What’s Next for Your Inside Sales Team
Inside or TeleSales has become a critical component of many companies’ sales and marketing strategy. Well executed Inside Sales strategies have delivered 5 to 10 percentage point improvements in margins, increased customer satisfaction and helped improved field productivity. With an ability to make hundreds of calls a week and at a cost often half that of field reps, Inside Sales can enable a cost effective volume and velocity play. The challenge is how to take your initial success to the next level.
Many organizations have launched Inside Sales initiatives with the best of intentions and have followed the five basic rules of a successful launch:
· Executive Sponsorship and/or leadership – A truly successful leader of Inside Sales must be an equal player at the table with field and channels, and continue to be an evangelist for Inside Sales. As Inside Sales evolves there will be a series of critical conversations around compensation, channel conflict, and account ownership that must be had.
· Integrating Inside Sales into Routes to Market – Inside Sales must built into the Routes to Market strategy upfront. It is not simply “Bolted on” or just another overlay but is a critical element of the mix on a par with the field or Partner.
· Substantial investment in Change Management – Plans were created early on, true buy-in was obtained from key stakeholders and change leaders, and a series of consistent communications kept everyone on the same page. Key behaviors were identified and a systems of rewards and dialog drove adoption.
· The team took the time to hire key talent – The deployment team focused on hiring the right people in the key positions. Leaders who are flexible, adaptable and inspiring helped drive the organization through the ever changing rules of engagement and morass of internal politics to create a strong link to key stakeholders and a robust team ready to drive results.
· Processes are aligned and repeatable, and decisions are made based on data and facts not hunches – Focus was on the fundamentals. The initial build out was targeted to a couple of key markets, customer groups or products. Foundational processes were built and infrastructure and eco-system were established.
If all these elements are not in place or weren’t well executed it is worth going back and getting them right. If they were, congratulations, you fit in the 50% or less of companies that get them all right the first time. Now you need to harness the true power of Inside Sales.
Based on discussions with numerous sales, marketing and Inside Sales executives, as well as CEOs and COOs, there are some basic questions senior management will ask;
1. How do we realize the cost benefits that were promised as part of this project? –Inside Sales can reduce your E/R by as much as 50%. Lack of return can be based on a number of factors: overlapping compensation plans that have not evolved, inadequate shift of lower end transactions, over staffing in key areas, focus on the wrong market or customer.

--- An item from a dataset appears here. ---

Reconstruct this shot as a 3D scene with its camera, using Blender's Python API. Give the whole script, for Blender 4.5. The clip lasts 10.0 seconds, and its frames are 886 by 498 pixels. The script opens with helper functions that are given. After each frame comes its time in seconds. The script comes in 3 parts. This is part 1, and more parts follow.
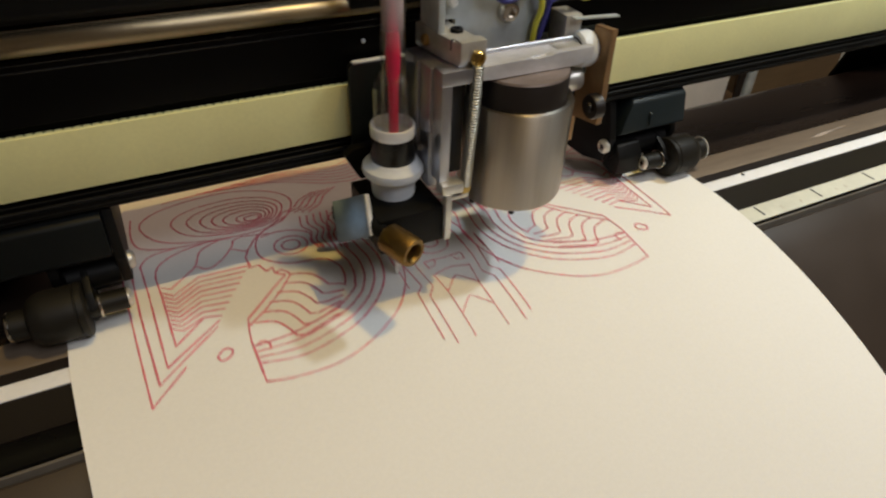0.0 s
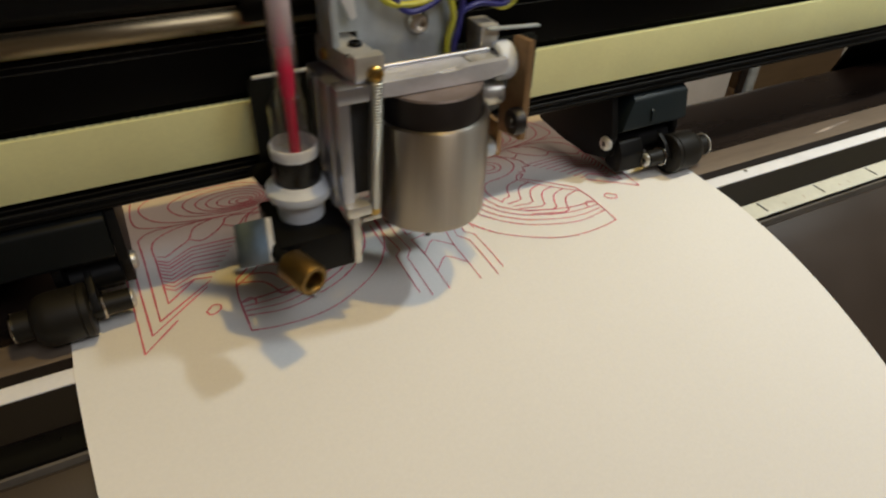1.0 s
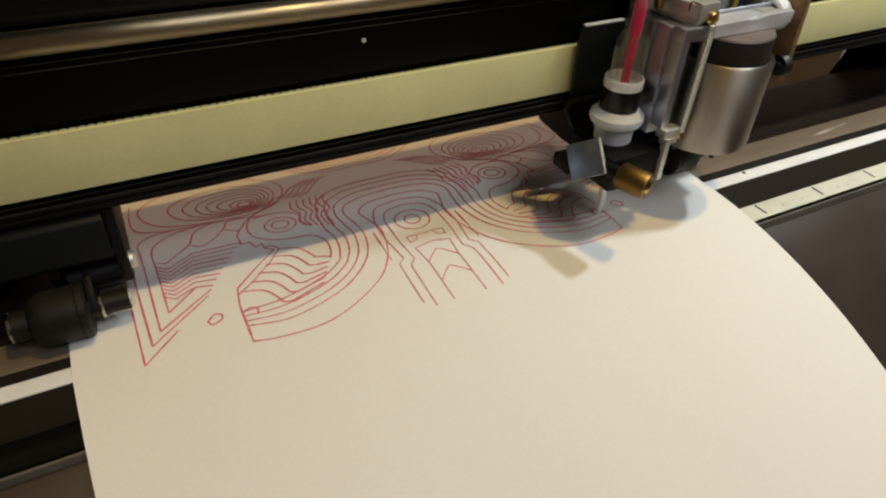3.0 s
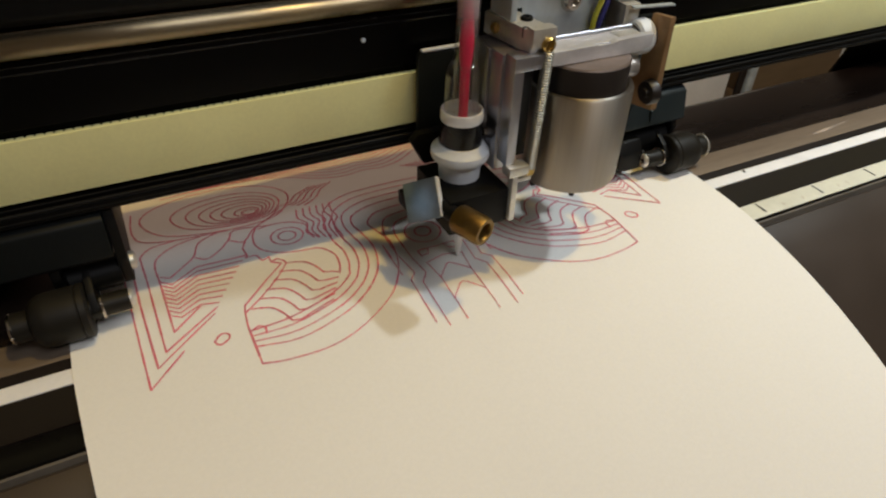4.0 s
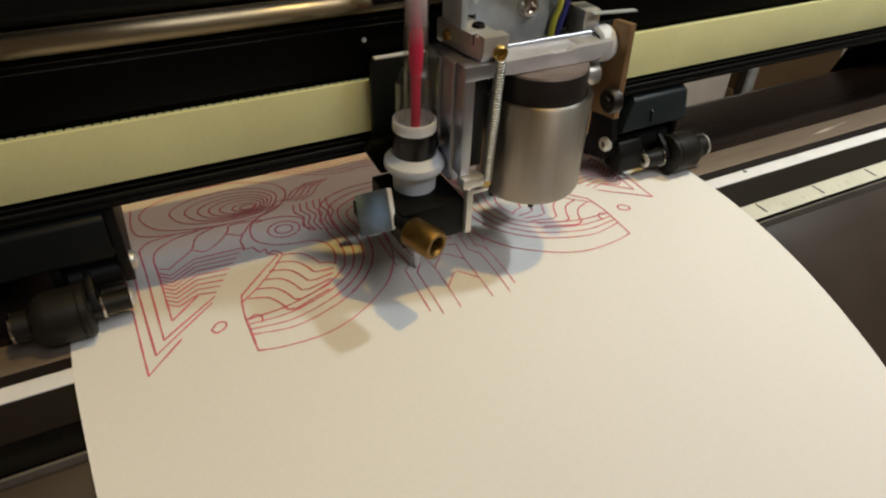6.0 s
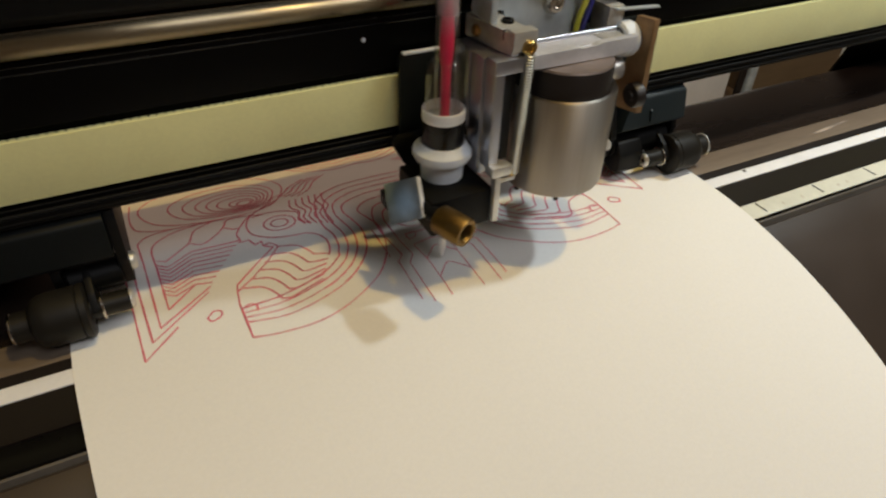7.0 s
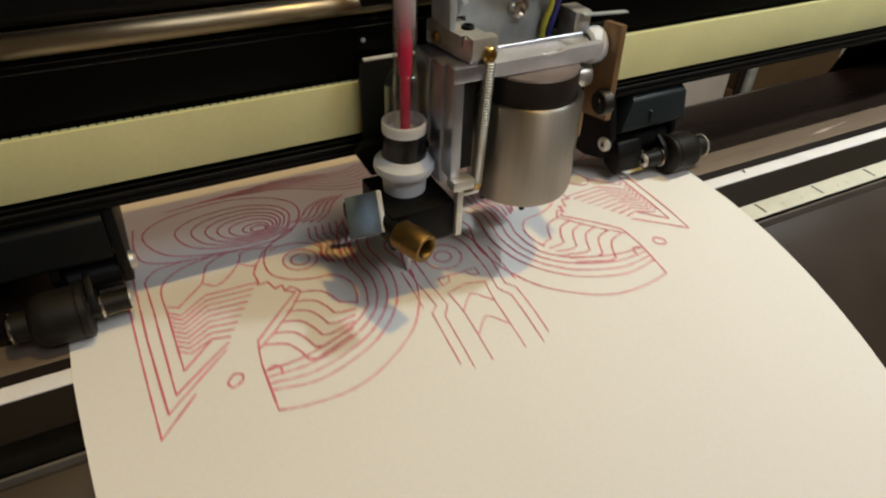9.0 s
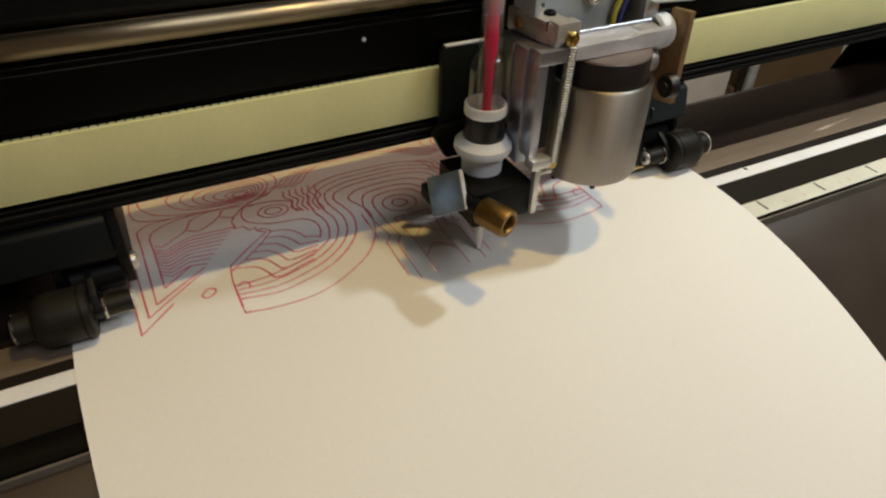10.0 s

2. What part of this can be outsourced and what is core to my success? This is one of the top questions being asked by sales and marketing execs today. There are large numbers of outstanding companies that specialize in all aspects. Careful consideration must be given to what is core to your success and what is core to the value Inside Sales brings… lead gen, qualification, simple transaction closure, and farm team for field, are among the many roles
3. How do I leverage Inside Sales/Tele to increase my agility/flexibility by rapidly changing product, market or messaging focus? - Too tightly linking Inside Sales to either a marketing or sales team can inhibit flexibility. Inadequate closed loop systems and poor information flows will slow down or eliminate the speed and quality of “customer feedback” to key decision makers.
4. How do I take advantage of Inside Sales to create a volume and velocity model that is tied to the web and helps me drive more transactions, quicker and more cost effectively? – Inside Sales can make hundreds of calls and penetrate quickly via use of phone and email. They are well positioned to take advantage of web-based sales, chat, and co-browsing, but each of these must be done with specific plans, outcomes and measures of success in mind. They must also be part of your overall web strategy, not bolted on.
Over the next couple of weeks, I will explore each of these in more depth and suggest possible ways to attacked each of them. This is not intended to be a cookbook, but rather the start of a discussion or dialog around what does Inside Sales mean to your organization and how will you truly make it a competitive advantage you can use to drive profitable growth as we emerge from the current economic challenges.